И вот здесь, в Тифлисе, ему встретился человек, влияние которого имело для Горького в ту пору решающее значение.

Это был Александр Мефодиевич Калюжный, тифлисский знакомый Горького из группы ссыльнопоселенцев.

О том, что произошло между этими двумя людьми, рассказал в письме к Калюжному сам Горький и рассказал с такой сердечной теплотой, которая всегда означала у него и глубокое волнение:

«Дорогой друг и учитель мой, Александр Мефодиевич!

С той поры, как я, счастливо для себя, встретился с Вами, прошло тридцать четыре года; с того дня, как мы виделись второй и последний раз — истекло двадцать два года.

За это время я встретил сотни людей, среди них были люди крупные и яркие. Но поверьте, — никто из них не затемнил в памяти сердца моего Ваш образ.

Это потому, дорогой друг, что Вы были первым человеком, который отнесся ко мне воистину по-человечески.

Вы первый, памятным мне, хорошим взглядом мягких Ваших глаз, взглянули на меня не только как на парня странной биографии, бесцельного бродягу, как на что-то забавное, но — сомнительное. Помню Ваши глаза, когда Вы слушали мои рассказы о том, что я видел, и о самом себе. Я тогда же понял, что пред Вами нельзя хвастаться ничем и, мне кажется, что благодаря Вам я всю жизнь не хвастался собою, не преувеличивал моей самооценки, не преувеличивал и горя, которым щедро напоила меня жизнь.

Вы первый, говорю я, заставили меня взглянуть на себя серьезно. Вашему толчку я обязан тем, что вот уже с лишком тридцать лет служу русскому искусству.

…Старый друг, милый учитель мой, — крепко жму Вашу руку»{38}.
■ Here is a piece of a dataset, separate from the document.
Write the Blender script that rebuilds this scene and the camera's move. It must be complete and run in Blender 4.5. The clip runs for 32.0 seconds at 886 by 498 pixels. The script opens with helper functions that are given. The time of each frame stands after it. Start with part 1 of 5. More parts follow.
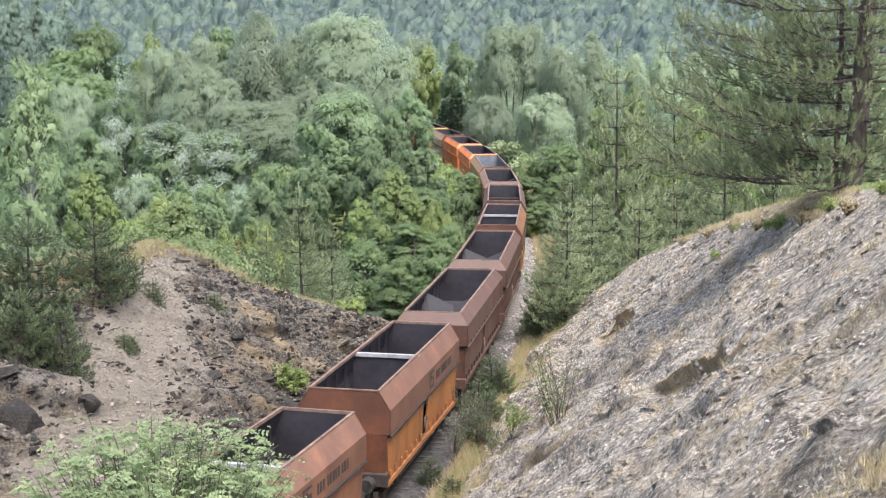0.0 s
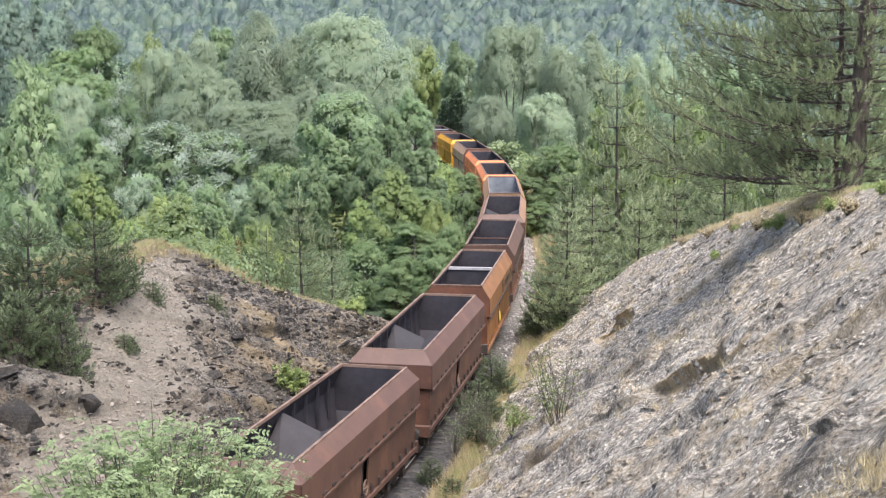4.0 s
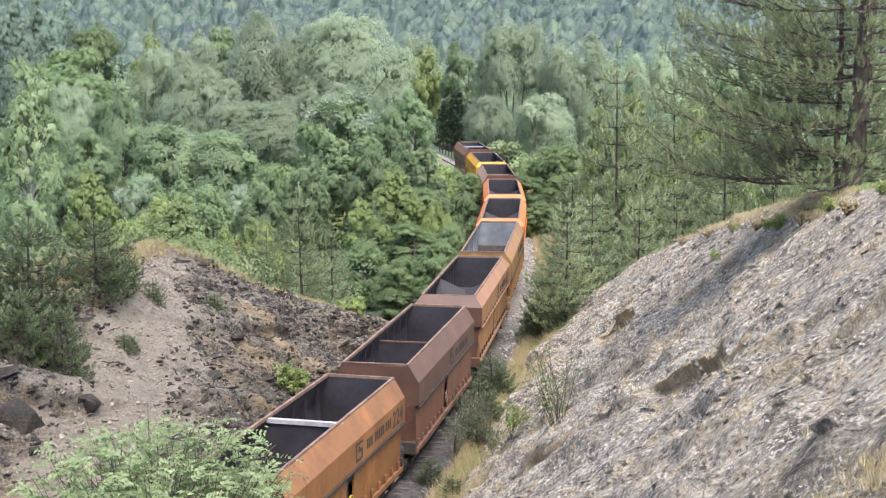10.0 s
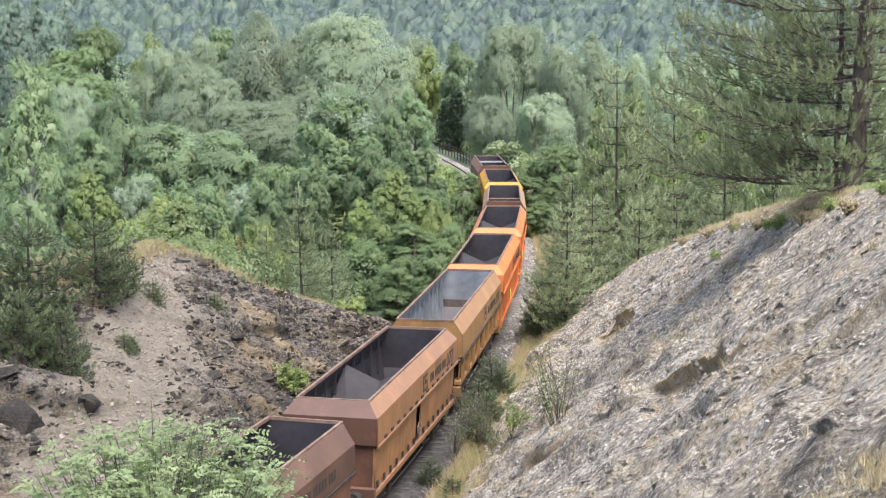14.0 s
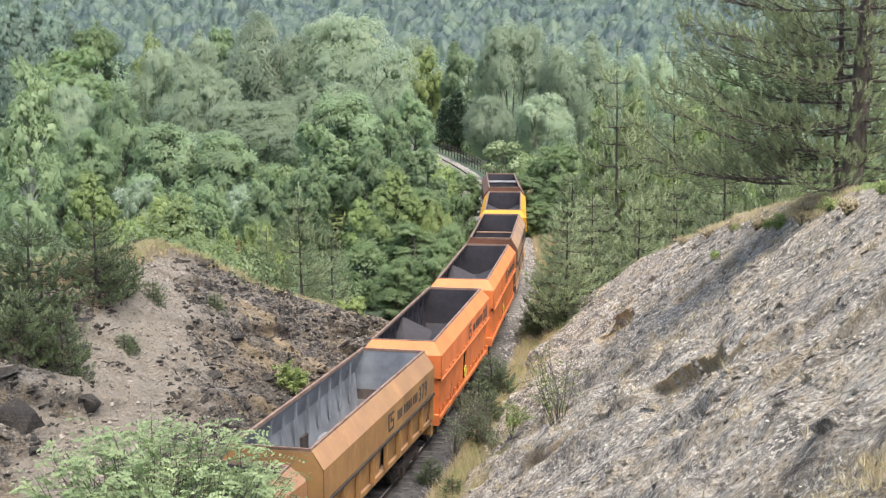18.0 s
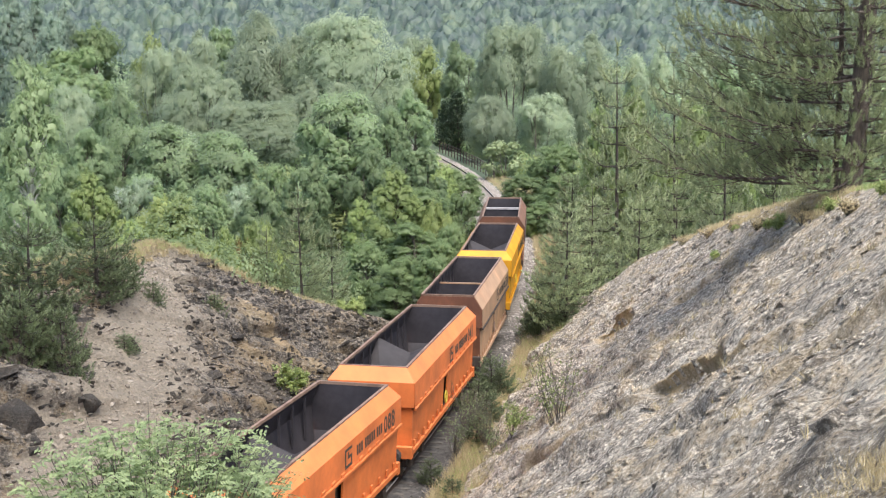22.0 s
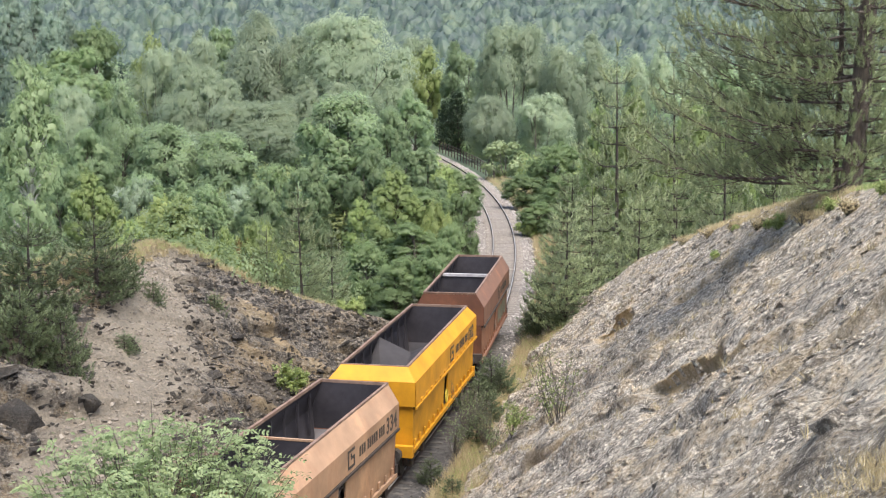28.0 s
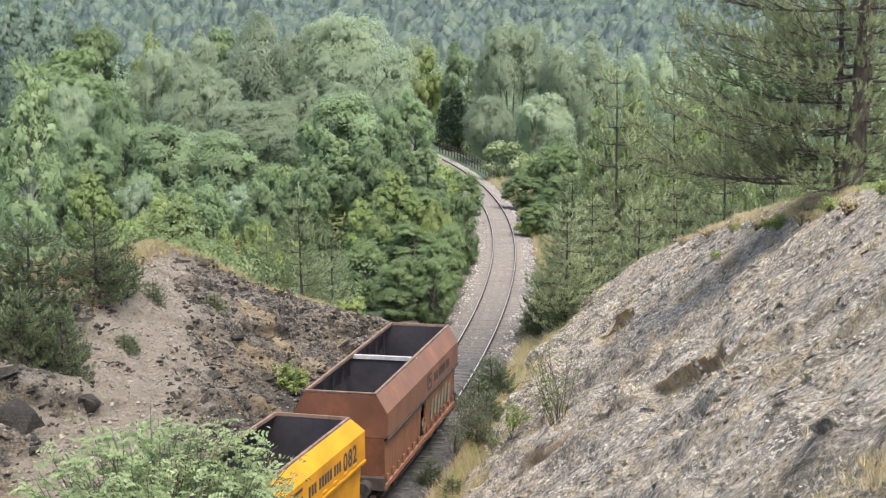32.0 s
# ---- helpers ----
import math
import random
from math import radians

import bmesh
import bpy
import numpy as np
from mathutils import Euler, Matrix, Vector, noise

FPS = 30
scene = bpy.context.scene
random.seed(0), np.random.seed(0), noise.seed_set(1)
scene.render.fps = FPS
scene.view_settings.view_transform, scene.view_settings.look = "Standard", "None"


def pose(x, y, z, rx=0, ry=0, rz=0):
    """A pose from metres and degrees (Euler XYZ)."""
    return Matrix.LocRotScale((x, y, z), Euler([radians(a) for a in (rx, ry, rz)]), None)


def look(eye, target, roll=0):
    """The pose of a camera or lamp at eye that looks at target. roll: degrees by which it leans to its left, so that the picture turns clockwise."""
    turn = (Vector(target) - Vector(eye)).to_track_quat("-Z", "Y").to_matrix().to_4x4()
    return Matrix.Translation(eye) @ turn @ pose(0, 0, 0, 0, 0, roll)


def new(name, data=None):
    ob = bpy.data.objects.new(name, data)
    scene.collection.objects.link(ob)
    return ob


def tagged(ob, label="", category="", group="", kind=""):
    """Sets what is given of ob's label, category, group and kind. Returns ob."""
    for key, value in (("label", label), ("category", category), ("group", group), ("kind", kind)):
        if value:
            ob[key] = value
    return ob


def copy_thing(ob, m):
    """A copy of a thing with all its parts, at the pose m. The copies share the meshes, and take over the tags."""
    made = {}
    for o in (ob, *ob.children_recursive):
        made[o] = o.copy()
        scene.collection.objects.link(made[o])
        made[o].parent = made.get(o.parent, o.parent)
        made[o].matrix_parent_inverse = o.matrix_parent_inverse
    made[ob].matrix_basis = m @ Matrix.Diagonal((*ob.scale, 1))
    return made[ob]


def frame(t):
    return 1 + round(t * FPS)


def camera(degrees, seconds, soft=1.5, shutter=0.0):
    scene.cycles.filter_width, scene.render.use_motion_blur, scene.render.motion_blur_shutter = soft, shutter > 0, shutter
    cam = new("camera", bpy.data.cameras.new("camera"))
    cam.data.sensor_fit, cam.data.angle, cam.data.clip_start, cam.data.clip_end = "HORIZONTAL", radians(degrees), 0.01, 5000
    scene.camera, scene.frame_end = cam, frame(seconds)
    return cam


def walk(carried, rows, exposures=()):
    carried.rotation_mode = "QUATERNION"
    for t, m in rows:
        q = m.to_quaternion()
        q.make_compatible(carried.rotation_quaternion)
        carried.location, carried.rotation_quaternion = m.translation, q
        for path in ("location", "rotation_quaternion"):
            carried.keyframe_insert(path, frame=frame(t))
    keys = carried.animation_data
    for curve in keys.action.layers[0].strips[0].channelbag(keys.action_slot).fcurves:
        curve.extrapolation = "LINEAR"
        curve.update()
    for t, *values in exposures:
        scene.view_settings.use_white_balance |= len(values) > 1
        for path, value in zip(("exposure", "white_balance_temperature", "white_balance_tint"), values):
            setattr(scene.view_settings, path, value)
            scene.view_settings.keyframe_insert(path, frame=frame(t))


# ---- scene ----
# ---------------------------------------------------------------- camera
cam = camera(34.086, 32.0, soft=1.2)
EYE = pose(0, 0, 14.38, 90 - 8.534, 0, 0)
walk(cam, [(0, EYE), (32, EYE)], [(0, 1.08, 6230, 14), (12, 1.08, 6230, 14), (17, 1.03, 6350, 11), (23, 0.98, 6450, 11), (32, 0.95, 6480, 11)])

# ---------------------------------------------------------------- world and sun
SUN_EL, SUN_AZ = 64.0, 150.0      # degrees above the horizon; degrees clockwise from +y
world = bpy.data.worlds.new("sky")
scene.world = world
world.use_nodes = True
sky = world.node_tree.nodes.new("ShaderNodeTexSky")
sky.sky_type = "NISHITA"
sky.sun_disc = False
sky.sun_elevation, sky.sun_rotation = radians(SUN_EL), radians(SUN_AZ)
sky.dust_density = 2.5
back = world.node_tree.nodes["Background"]
world.node_tree.links.new(sky.outputs[0], back.inputs[0])
back.inputs[1].default_value = 0.15
lamp = bpy.data.lights.new("sun", "SUN")
lamp.energy, lamp.angle, lamp.color = 3.2, radians(45.0), (1.0, 0.95, 0.87)
sun = new("sun", lamp)
sdir = Vector((math.sin(radians(SUN_AZ)) * math.cos(radians(SUN_EL)), math.cos(radians(SUN_AZ)) * math.cos(radians(SUN_EL)), math.sin(radians(SUN_EL))))
sun.matrix_basis = look(sdir * 300, (0, 0, 0))


# ---------------------------------------------------------------- materials
def mat(name, rough=0.85, metal=0.0):
    m = bpy.data.materials.new(name)
    m.use_nodes = True
    b = m.node_tree.nodes["Principled BSDF"]
    b.inputs["Roughness"].default_value, b.inputs["Metallic"].default_value = rough, metal
    return m, m.node_tree.nodes, m.node_tree.links, b


def ramp(nodes, links, fac, stops):
    r = nodes.new("ShaderNodeValToRGB")
    while len(r.color_ramp.elements) < len(stops):
        r.color_ramp.elements.new(0.5)
    for e, (p, c) in zip(r.color_ramp.elements, stops):
        e.position, e.color = p, (*c, 1)
    links.new(fac, r.inputs[0])
    return r.outputs[0]


def noise_tex(nodes, links, scale, detail=6, rough=0.6, stretch=None, turn=None, kind="Object"):
    co = nodes.new("ShaderNodeTexCoord").outputs[kind]
    if stretch:
        mp = nodes.new("ShaderNodeMapping")
        mp.inputs["Scale"].default_value = stretch
        if turn:
            mp.inputs["Rotation"].default_value = turn
        links.new(co, mp.inputs[0])
        co = mp.outputs[0]
    n = nodes.new("ShaderNodeTexNoise")
    n.inputs["Scale"].default_value, n.inputs["Detail"].default_value, n.inputs["Roughness"].default_value = scale, detail, rough
    links.new(co, n.inputs["Vector"])
    return n.outputs["Fac"]


def mixc(nodes, links, fac, a, b, mode="MIX"):
    m = nodes.new("ShaderNodeMix")
    m.data_type, m.blend_type = "RGBA", mode
    for sock, v in ((m.inputs[0], fac), (m.inputs[6], a), (m.inputs[7], b)):
        if isinstance(v, (int, float)):
            sock.default_value = v
        elif isinstance(v, tuple):
            sock.default_value = (*v, 1)
        else:
            links.new(v, sock)
    return m.outputs[2]


def bump(nodes, links, b, fac, strength, dist):
    n = nodes.new("ShaderNodeBump")
    n.inputs["Strength"].default_value, n.inputs["Distance"].default_value = strength, dist
    links.new(fac, n.inputs["Height"])
    links.new(n.outputs[0], b.inputs["Normal"])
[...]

Если сопоставить с этим признанием Горького хотя бы цитированные выше воспоминания С. Вартаньянца, то взаимоотношения Горького и его тифлисских друзей станут еще яснее. Несомненно, что он возбуждал интерес к себе всюду: и в группе молодежи, посещавшей «коммуну», и в обществе старшего поколения — ссыльнопоселенцев.

Но этот интерес не помогал ему понять себя, разобраться в мучительных поисках.

«Резкий во мнениях, — по словам С. Вартаньянца, — оригинальный во взглядах на вещи и явления, он был грубоват в манерах и движениях, что, впрочем, шло к нему», — вот такое внешнее внимание, вероятно мало удовлетворявшее Горького, не влекло за собой установления интимно-близких и сердечных отношений.

А так как рассказчиком Горький, как известно, был и тогда уже очень интересным, то рассказы его, возбуждавшие внимание присутствующих, давали ему, вероятно, нередко случай «похвастаться», а слушателям — полюбоваться на этого «забавного» парня «странной биографии».

Огромная заслуга Калюжного была в том, что, убедившись в необычайной даровитости своего молодого друга, он отнесся к нему «воистину по-человечески»: внушил ему серьезное отношение к самому себе и к своему призванию.

И то, что Калюжный сделал для Горького, отозвалось у писателя глубоким чувством благодарности.